Le président du Nigeria, Muhammadu Buhari, chef des armées, regarde-t-il le site Internet de son ministère de la défense » Une visite sur la page d’accueil décrivant les activités militaires de son pays suffit à contredire le chef de l’Etat lorsqu’il affirme que le Nigeria a «’techniquement gagné la guerre’» contre Boko Haram qui «’ne contrôle plus aucune partie du territoire’».

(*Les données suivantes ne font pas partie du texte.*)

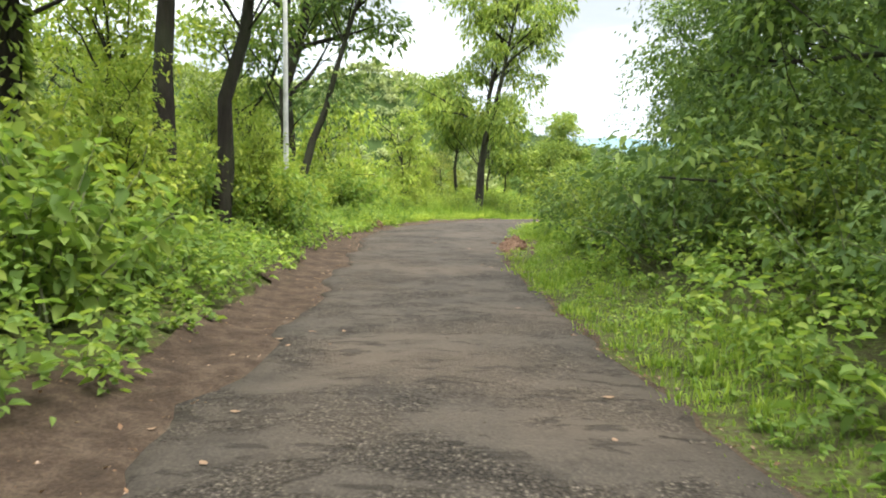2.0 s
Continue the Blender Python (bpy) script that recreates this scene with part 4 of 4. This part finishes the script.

S’il est vrai que le mouvement islamiste a été contraint, face aux offensives conjointes des armées du Niger, du Tchad, du Cameroun et du Nigeria, de revoir ses objectifs à la baisse, et qu’il est affaibli militairement, il est pourtant loin d’avoir rendu les armes, poursuivant sa politique de terreur. Certes, l’emprise de Boko Haram sur le nord du pays n’est plus ce qu’elle était. Fin 2014, le mouvement contrôlait quatre villes dans les Etats de Borno et Yobe Gwoza, Bama, Baga et Gulani et une trentaine d’agglomérations. Un rapport publié par le think tank Nigeria Security Network estimait alors que «’70 % de l’Etat de Borno [avait] été annexé par Boko Haram’».

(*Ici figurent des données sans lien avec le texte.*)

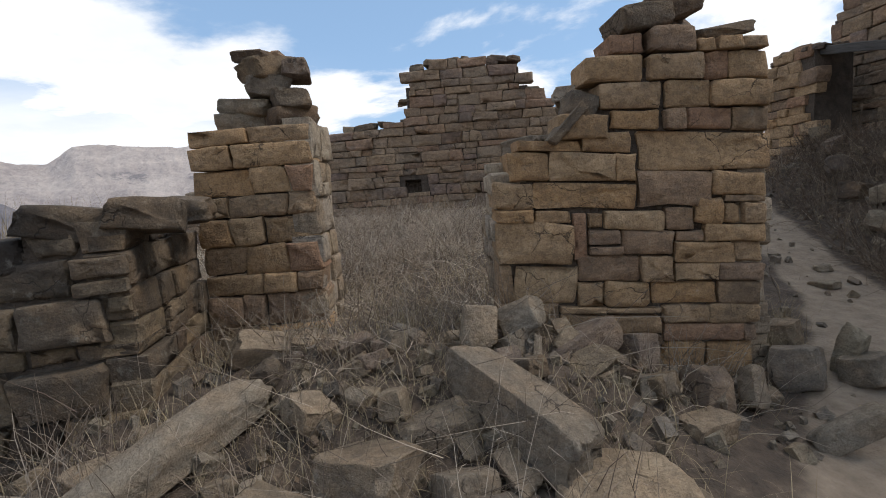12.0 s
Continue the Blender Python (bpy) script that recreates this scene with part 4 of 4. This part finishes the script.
capstones((17.5, 3.0), -90.0, [(-5.1, 2.08), (-3.0, 2.95), (-2.2, 3.18), (-1.1, 3.38), (-1.0, 3.60), (-0.1, 3.64), (0.1, 4.36), (0.8, 4.50), (1.7, 4.42), (1.8, 4.0), (2.6, 3.4)], -5.0, 2.4, 0.5, BROWN_ROCKS, 6, (0.14, 0.32))
capstones((11.63, 4.73), -81.0, [(-0.4, 1.92), (-0.2, 2.2), (0.0, 2.42), (0.35, 2.50), (0.58, 2.62), (0.95, 2.62)], -0.3, 0.9, 0.7, DARK_ROCKS, 7, (0.22, 0.42), 0.9, (0.10, 0.15))
capstones((17.75, -2.42), 183.0, [(0, 4.0), (0.5, 4.18), (0.95, 4.12)], 0.1, 0.9, 0.5, BROWN_ROCKS, 8, (0.16, 0.3))


def stacked(x, y, z, size, turn, kind=DARK_ROCKS, label="loose weathered slab stacked on the pier"):
    return rock(x, y, size, turn, 0, kind, z, "slab", label, "stacked slabs")


# slabs on the door pier
stacked(12.82, 3.68, 3.10, (0.32, 0.34, 0.16), (3, 4, 10), BROWN_ROCKS)
stacked(12.80, 3.42, 3.12, (0.34, 0.30, 0.16), (-4, 6, 40), DARK_ROCKS)
stacked(12.80, 3.60, 3.21, (0.32, 0.30, 0.13), (4, -5, 70), BROWN_ROCKS)
stacked(12.78, 3.40, 3.24, (0.30, 0.26, 0.12), (0, 5, 25), DARK_ROCKS)
stacked(12.78, 3.50, 3.32, (0.28, 0.28, 0.15), (6, 0, 10), BROWN_ROCKS)
stacked(12.80, 3.52, 3.42, (0.28, 0.34, 0.14), (-4, 6, 60), DARK_ROCKS)
stacked(12.76, 3.33, 3.40, (0.20, 0.16, 0.11), (4, 8, 10), BROWN_ROCKS)
stacked(12.80, 3.58, 3.50, (0.26, 0.30, 0.09), (-7, -4, 80), DARK_ROCKS)
# boulders on the jamb wall
stacked(12.46, 1.51, 3.425, (0.30, 0.28, 0.13), (8, 4, 100), DARK_ROCKS, "dark weathered boulder on the wall end")
stacked(12.60, 1.36, 3.40, (0.34, 0.30, 0.12), (-6, 8, 50), BROWN_ROCKS, "dark weathered boulder on the wall end")
stacked(12.48, 1.34, 3.50, (0.22, 0.34, 0.15), (-14, 0, 8), DARK_ROCKS, "tilted boulder poking up above the wall end")
stacked(12.50, 1.09, 3.365, (0.26, 0.30, 0.07), (-7, -5, 8), DARK_ROCKS, "flat slab on the wall end")
stacked(12.66, 1.12, 3.30, (0.30, 0.36, 0.10), (3, -4, 40), BROWN_ROCKS, "loose brown stone on the wall end")
stacked(12.42, 1.85, 3.03, (0.22, 0.16, 0.15), (24, 4, 12), DARK_ROCKS, "dark slab sliding off the broken wall end")
stacked(12.36, 1.92, 2.95, (0.16, 0.28, 0.06), (-46, 0, 4), DARK_ROCKS, "dark slab leaning on the broken wall end")
stacked(12.58, 1.80, 3.12, (0.26, 0.14, 0.10), (12, 0, 80), PALE_ROCKS, "pale stone wedged on the broken wall end")
stacked(12.60, 2.02, 2.86, (0.36, 0.34, 0.10), (6, 4, 30), BROWN_ROCKS, "loose brown stone on the broken wall end")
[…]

Allégeance à l’Etat islamique

Et puis, début 2015, le Nigeria et ses voisins directement menacés par les djihadistes du Jama’atu Ahlis ­Sunnah Lidda’awati wal Jihad («’groupe de ceux qui se sont engagés à diffuser les idées du Prophète et celles du djihad’», véritable nom du groupe’ ; Boko Haram étant le nom usuel) passent enfin à l’offensive. Une action accentuée par l’élection, en avril 2015, d’un ancien militaire, Muhammadu Buhari, à la présidence nigériane. Depuis, Boko Haram qui a fait allégeance à l’Etat islamique, devenant la Wilaya d’Afrique de l’Ouest, s’est replié.

Ce recul ne signifie pas inaction. Un rapport de l’ONG britannique Action on Armed Violence (AOAV), publié le 27 avril, indique que les attaques de Boko Haram ont fait trois fois plus de victimes en 2015 que l’année précédente. Selon AOAV, 3’048 personnes dont 96 % de civils ont été tuées cette année-là au Nigeria, celui-ci devenant le quatrième pays du monde où l’on a recensé le plus de victimes dues à des conflits armés (derrière la Syrie, le Yémen et l’Irak).

Le mouvement poursuit ses attaques de villages reculés et multiplie les attentats parfois menés par de très jeunes filles kamikazes dans les villes. Il disposerait toujours de bases opérationnelles dans les zones rurales du nord-est du Nigeria. Et il a délaissé les attaques frontales pour le harcèlement. Surtout, souligne Christian Seignobos, géographe et spécialiste de la région, «’l’engagement de Boko Haram sur le lac Tchad au tout début de l’année 2015 semble un changement majeur dans sa stratégie’». Chassé des villes et agglomérations qu’il contrôlait, le mouvement s’est enraciné sur les rives de ce lac où convergent les frontières du Nigeria, du Niger, du Cameroun et du Tchad. A tel point que le chercheur, dans un article à paraître dans Afrique contemporaine (n° 255), se demande si Boko Haram ne cherche pas à en faire «’son sanctuaire inexpugnable’». La guerre est loin d’être gagnée.